The legacy of Iphigenia

Across later Greek literature, the memory of Iphigenia often guided poets and philosophers as they wrote about justice handed down by the gods and female obedience, and it gave playwrights a way to examine the moral cost of war.

 

Aeschylus used her death to explain Clytemnestra’s murder of Agamemnon in the Oresteia, and this created a chain of revenge that ended only with the intervention of Athena.

 

Euripides gave her a voice in tragedy so that she could accept her death with dignity, only to later revive her in Iphigenia in Tauris to explore her survival and her role as a priestess.

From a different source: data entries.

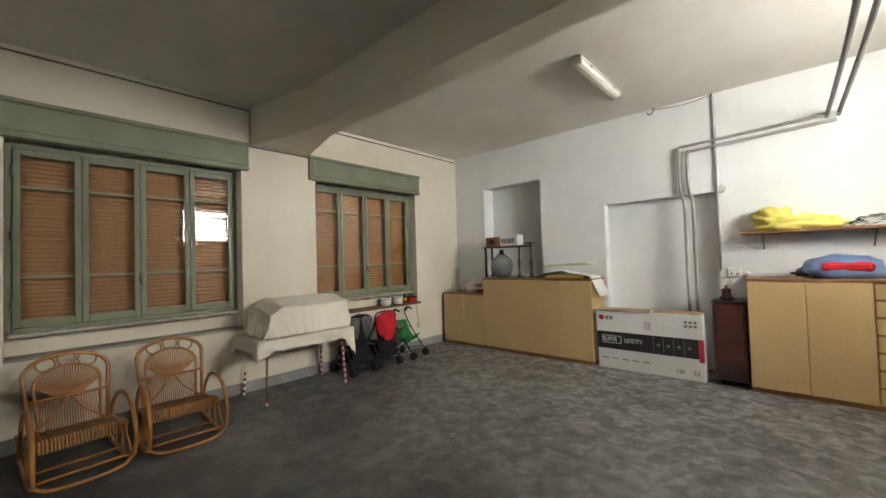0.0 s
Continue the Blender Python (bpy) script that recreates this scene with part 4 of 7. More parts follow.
def table_things():
    b = thing("shopping_bag", pose(-3.58, -2.93, 0.75, 0, 0, 12), "open yellow plastic shopping bag with a black emblem", "bag")
    def bag(u, v):
        a = 4 * u
        k, f = int(a) % 4, a - int(a)
        c = [(-0.25, -0.11), (0.25, -0.11), (0.25, 0.11), (-0.25, 0.11)]
        p = Vector(c[k]).lerp(Vector(c[(k + 1) % 4]), f)
        g = 0.93 + 0.10 * v
        crease = 0.02 * noise.noise((u * 12, v * 4, 1))
        return (p.x * g + crease, p.y * g + (0.03 if abs(p.x) > 0.25 and abs(p.y) < 0.09 else 0) * -math.copysign(1, p.y) * v + crease, 0.30 * v + 0.012 * noise.noise((u * 7, 3, 2)) * v)
    simple("bag_body", YELLOWP, lambda bm: (sheet(bm, 48, 10, bag, close_u=True), box(bm, (-0.25, -0.10, 0.0), (0.25, 0.10, 0.004))), b, "", 0.003)
    simple("emblem", BLACKINK, lambda bm: (lathe(bm, [(0.04, 0.001), (0.03, 0.004)], 7, pose(0.03, 0.128, 0.18, -90)), box(bm, (-0.02, 0.124, 0.10), (0.08, 0.129, 0.125), 0.002)), b, "black emblem")
    simple("label", BLACKINK, lambda bm: box(bm, (-0.20, 0.122, 0.175), (-0.055, 0.128, 0.235), 0.002), b, "black printed label")
    simple("label_text", PAPER, lambda bm: [box(bm, (-0.19, 0.128, z), (-0.065, 0.1295, z + 0.009)) for z in (0.198, 0.216)], b, "two white lines of print")
    ob = simple("rolled_mat", mat("dark_teal_cloth", (0.02, 0.06, 0.06), 0.8), lambda bm: (tube(bm, [(-3.52, -3.00, 0.99), (-3.66, -2.95, 1.03), (-3.90, -2.84, 1.10)], 0.055, 12), tube(bm, [(-3.87, -2.855, 1.092), (-3.905, -2.838, 1.102)], 0.06, 12)))
    tagged(ob, "dark teal rolled mat leaning over the yellow bag", "mat")
    ob = simple("black_bag", BLACKC, lambda bm: blob(bm, (0.30, 0.17, 0.14), 3, pose(-3.62, -2.48, 0.75, 0, 0, 12), 0.35))
    tagged(ob, "slumped black cloth bag on the table", "bag")
    ob = simple("green_cloth", GREENC, lambda bm: blob(bm, (0.22, 0.16, 0.06), 9, pose(-3.55, 0.30, 0.755), 0.3))
    tagged(ob, "crumpled dark green cloth on the table end", "cloth")


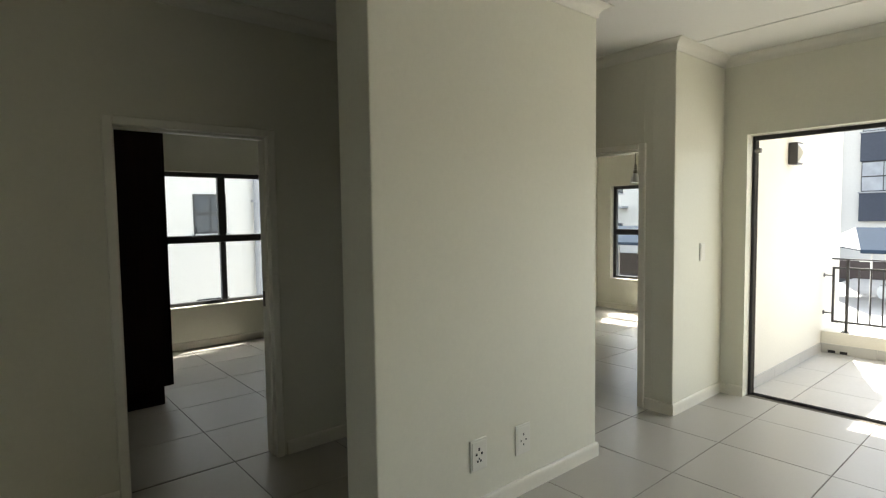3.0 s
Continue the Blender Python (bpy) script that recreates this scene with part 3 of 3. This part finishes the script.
def car(at, label):
    """A parked hatchback, long side towards the flat."""
    x, y, z = at
    c = thing("car", at, label, "car")

    def shell(levels, w):
        bm = bmesh.new()
        rows = []
        for (a, b, h, inset) in levels:
            rows.append([bm.verts.new(v) for v in ((x - w + inset, y + a, z + h), (x + w - inset, y + a, z + h), (x + w - inset, y + b, z + h), (x - w + inset, y + b, z + h))])
        for p, q in zip(rows, rows[1:]):
            for i in range(4):
                bm.faces.new((p[i], p[(i + 1) % 4], q[(i + 1) % 4], q[i]))
        bm.faces.new(rows[0][::-1])
        bm.faces.new(rows[-1])
        bmesh.ops.bevel(bm, geom=bm.edges[:], offset=0.05, segments=2, affect="EDGES")
        return bm
    part("body", shell([(-2.0, 2.0, 0.25, 0.05), (-2.1, 2.1, 0.55, 0.0), (-2.0, 2.05, 0.88, 0.04)], 0.86), CARW, c)
    cab = part("cabin", shell([(-1.3, 1.75, 0.86, 0.06), (-0.75, 1.35, 1.40, 0.2)], 0.86), DARKG, c, "dark tinted glasshouse")
    part("roof", shell([(-0.80, 1.38, 1.37, 0.19), (-0.70, 1.28, 1.46, 0.24)], 0.86), CARW, cab)
    for dy in (-1.3, 1.3):
        for dx in (-0.78, 0.78):
            bm = bmesh.new()
            cyl(bm, (x + dx - 0.1, y + dy, z + 0.31), (x + dx + 0.1, y + dy, z + 0.31), 0.31, n=20)
            w = part("wheel", bm, TYRE, c)
            bm = bmesh.new()
            cyl(bm, (x + dx - 0.11, y + dy, z + 0.31), (x + dx + 0.11, y + dy, z + 0.31), 0.19, n=16)
            part("rim", bm, STEEL, w)
    return c


car((34.2, 3.9, GZ + 0.06), "silver parked hatchback with dark windows in the yard")
cnp = thing("entrance_canopy", (44.6, 26.6, GZ + 5.0), "thin grey concrete canopy on the white block", "canopy")
part("slab", B(((43.8, 25.9, GZ + 4.95), (45.02, 30.0, GZ + 5.15)), bev=0.02), BGREY, cnp)
dpn = thing("downpipe", (44.9, 10.5, GZ), "dark downpipe at the corner of the block", "downpipe")
bm = bmesh.new()
cyl(bm, (44.9, 10.45, GZ), (44.9, 10.45, GZ + 13.9), 0.13, n=10)
part("pipe", bm, RAILM, dpn)


for px, py, pz in ((60.0, 15.4, 6.9), (60.0, 14.6, 6.8)):
    pl = thing("light_mast", (px, py, GZ), "thin dark light mast beyond the yard", "mast", "masts beyond the yard")
    bm = bmesh.new()
    cyl(bm, (px, py, GZ), (px, py, pz), 0.11, 0.07, n=10)
    part("pole", bm, RAILM, pl)
    part("head", B(((px - 0.5, py - 0.08, pz), (px + 0.1, py + 0.08, pz + 0.12)), bev=0.02), RAILM, pl)

# ---- tiles, last ----
def tile_field(owner, x0, x1, y0, y1, ox, oy, p, z, material, gap=0.0027, cut=()):
    """Separate floor tiles on a grid through (ox, oy); cut tiles at the edges; tiles share a mesh where they are alike."""
    shared = {}
    i0, i1 = math.floor((x0 - ox) / p), math.ceil((x1 - ox) / p)
    j0, j1 = math.floor((y0 - oy) / p), math.ceil((y1 - oy) / p)
    for i in range(i0, i1):
        for j in range(j0, j1):
            a, b = max(x0, ox + i * p + gap), min(x1, ox + (i + 1) * p - gap)
            c, d = max(y0, oy + j * p + gap), min(y1, oy + (j + 1) * p - gap)
            if b - a < 0.02 or d - c < 0.02:
                continue
            key = (round(b - a, 3), round(d - c, 3))
            if key not in shared:
                shared[key] = mesh_of("tile", B(((0, 0, -0.012), (b - a, d - c, 0)), bev=0.0015), material)
            t = new("tile", shared[key])
            t.location = (a, c, z + random.uniform(-0.0004, 0.0004))
            t.parent = owner


fl = structure("floor_living", B(((-2.75, -2.8, -0.2), (XB + 0.2, 3.27, -0.003))), GROUT, "large pale grey-beige polished porcelain floor tiles", "floor")
f1 = structure("floor_bedroom_one", B(((1.62, 3.27, -0.2), (XP + 0.13, Y1 + 0.22, -0.003)), ((XP + 0.13, Y2 + 0.14, -0.2), (X1W + 0.2, Y1 + 0.22, -0.003))), GROUT, "large pale grey-beige polished porcelain floor tiles", "floor")
f2 = structure("floor_bedroom_two", B(((XP + 0.13, 3.27, -0.2), (X2, Y2 + 0.138, -0.003)), ((XP + 0.13, 1.97, -0.2), (X2, 3.27, -0.003))), GROUT, "large pale grey-beige polished porcelain floor tiles", "floor")
PT = 0.635
tile_field(fl, -2.6, XB + 0.05, -2.65, 3.27, 5.60, 1.352, PT, 0.0, TILE)
tile_field(f1, 1.75, X1, 3.27, Y1, 5.60, 1.352, PT, 0.0, TILE)
tile_field(f1, X1, X1W, Y2 + 0.14, Y1, 5.60, 1.352, PT, 0.0, TILE)
tile_field(f2, XP + 0.131, X2, 1.97, Y2, 7.396, 4.345, PT, 0.0, TILE)
tile_field(bf, XB + 0.201, 8.38, -2.6, 1.68, 5.60, 1.352, PT, -0.04, OUTTILE)
# skirting tiles on the balcony
for i in range(3):
    a, b = 6.24 + i * 0.712, min(8.37, 6.24 + (i + 1) * 0.712 - 0.004)
    part("skirting_tile", B(((a, 1.668, -0.04), (b, 1.681, 0.065)), bev=0.002), OUTTILE, bf)
for i in range(8):
    b = 1.667 - i * 0.5
    part("skirting_tile", B(((8.366, b - 0.496, -0.04), (8.381, b, 0.065)), bev=0.002), OUTTILE, bf)
# wall tiles behind the counter
for k in range(6):
    z = 0.902 + k * 0.1325
    for a, b in ((-0.284, 0.480), (-1.055, -0.290), (-1.826, -1.061)):
        part("tile", B(((a, 2.044, z + 0.003), (b, 2.052, z + 0.1295)), bev=0.0015), SPLASH, sp)
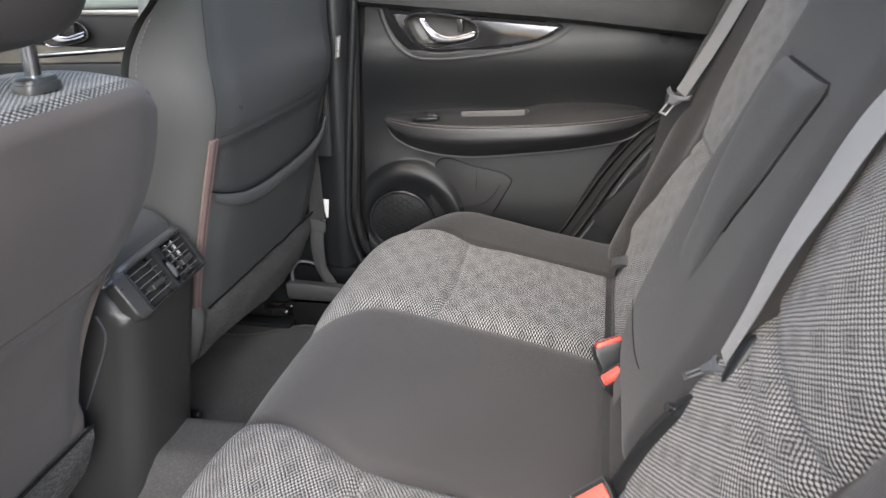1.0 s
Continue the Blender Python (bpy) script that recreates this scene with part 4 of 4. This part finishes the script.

Ancient fresco of women in laurel wreaths, one holding a staff and another lifting her garment, with several partially hidden figures in the background behind a column.
Fresco from Pompeii depicting Iphigenia in Tauris. © History Skills

Her name appeared again in Roman poetry, where her sacrifice was a symbol of cruelty masked as honour, and Ovid referred to her in both the Metamorphoses and the Heroides, often casting her as a figure caught between duty and injustice.

 

Artists in the classical period had depicted her on red-figure vases, where she often stood beside the altar with Artemis and a deer.

 

Later painters in the Renaissance and Enlightenment often returned to her image as part of a wider interest in classical virtue and martyrdom.

 

In the seventeenth century, Jean Racine’s Iphigénie presented her as an example of a loyal daughter, while in the twentieth century, Christa Wolf used the myth in Cassandra to explore the emotional harm that war caused women and the ways they tried to fight back during wartime.

Occasionally, modern adaptations have revived her story to explore the abuse of children during conflict or the silence of women in male-dominated religious traditions.

 

In performance, she is still often a figure of pity and horror, one who never chose to be remembered, but who cannot be forgotten.

 

By placing Iphigenia on the altar, ancient poets often prompted their audiences to question what kind of world demanded a child’s death to begin a war.